Pecha Kucha Night returns to C-U this weekend. Here's a local designer's take on the networking/creative event.
I wrote a story for today's e3 about Pecha Kucha Night, which is at the Canopy Club on Saturday night. It's the second one so far in Champaign-Urbana.
I talked with local designer Andy Warfel about the event via e-mail, but didn't have room to put all his comments into my story. Here's more of what he had to say about the event:
"Presenting was an honor, and a hoot. The format is strict, but honestly that aspect wasn't much of a challenge for me - I often give timed pitches and presentations, and so much of what I do as a designer of temporal experiences is, well... timed out (even when I do my own portfolio slideshow, I time each slide at 3 seconds - so that wasn't particularly difficult) - what WAS difficult, and rather challenging, in fact, was that they asked me to present WITH my brother David - and we had never presented together before, so we had to learn how to do that, as well as develop completely-new, "neutral" content.
"It would have been so much easier to simply present my "greatest hits" projects, or even just one of them, but in the end it was very rewarding and I even think we pulled it off nicely (FYI, we spoke about the trials and tribulations, and rewards, of the collaborative process, through a ose-tinted lens of agriculture.)

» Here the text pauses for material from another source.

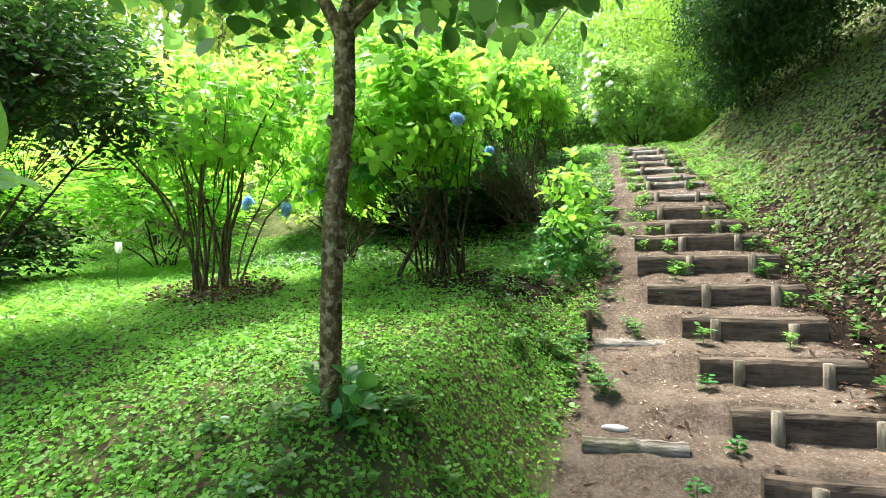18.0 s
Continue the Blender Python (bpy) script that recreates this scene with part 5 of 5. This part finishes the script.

"(PK organizers) Christina (Tapp) and Madelin (Woods) asked if I'd emcee the second P-K Night, and they're just so darn swell, and what they're doing is so fantastic, I simply couldn't decline - personally, I believe that you have to pitch in to make any bit of difference, and I like what they are doing and want to help.
"Pecha Kucha Night is, as you may be aware, something of a global phenomenon in design-related circles - it is a high point on the calendars of many designers, architects, artists, and entrepreneurs in almost every major city on the planet, and the reasons for that are, I think, very simple:
- it's a terrific way to present new ideas, and for the audience to see and learn about what other creative people are doing
- designers are both inquisitive and competitive by nature, and are always seeking out the new and different - so this is a fantastic way to see or present things which one might not otherwise see or present, to a receptive audience
- as a presenter, the commitment level is so fabulously minimal - your bit is over and done in six minutes and forty seconds, and there are many other presenters - so it's not terribly time-consuming, you know you'll be "in good company", and either way it'll be over before you know it
- most importantly, though, it's also a phenomenal networking/ community-building event - designers and artists tend to spend unhealthy amounts of time holed up in studios and ateliers, staring at glowing rectangles and working through problems alone, and often only have the opportunity to present their ideas and creations in stressful situations (client meetings, pitches for business, presentations and proposals for grants, etc.)
"P-K Night is an opportunity to be out of the studio, hob-nobbing with like-minded people, at an event which requires very little investment (both in time and money, but also in terms of effort), and that can often provide inspiration, and even a heightened sense of belonging - of being essential, or vital, important, well-regarded, or even just understood - it's kind of a "perfect storm" in this respect - and there's beer involved, too!
"... in a nutshell, it fits perfectly with CUDO's raison d'etre - to spotlight the incredible diversity of talent we have here, to bring out, and bring together, the best in the local creative community... and have a hell of a lot of fun doing it."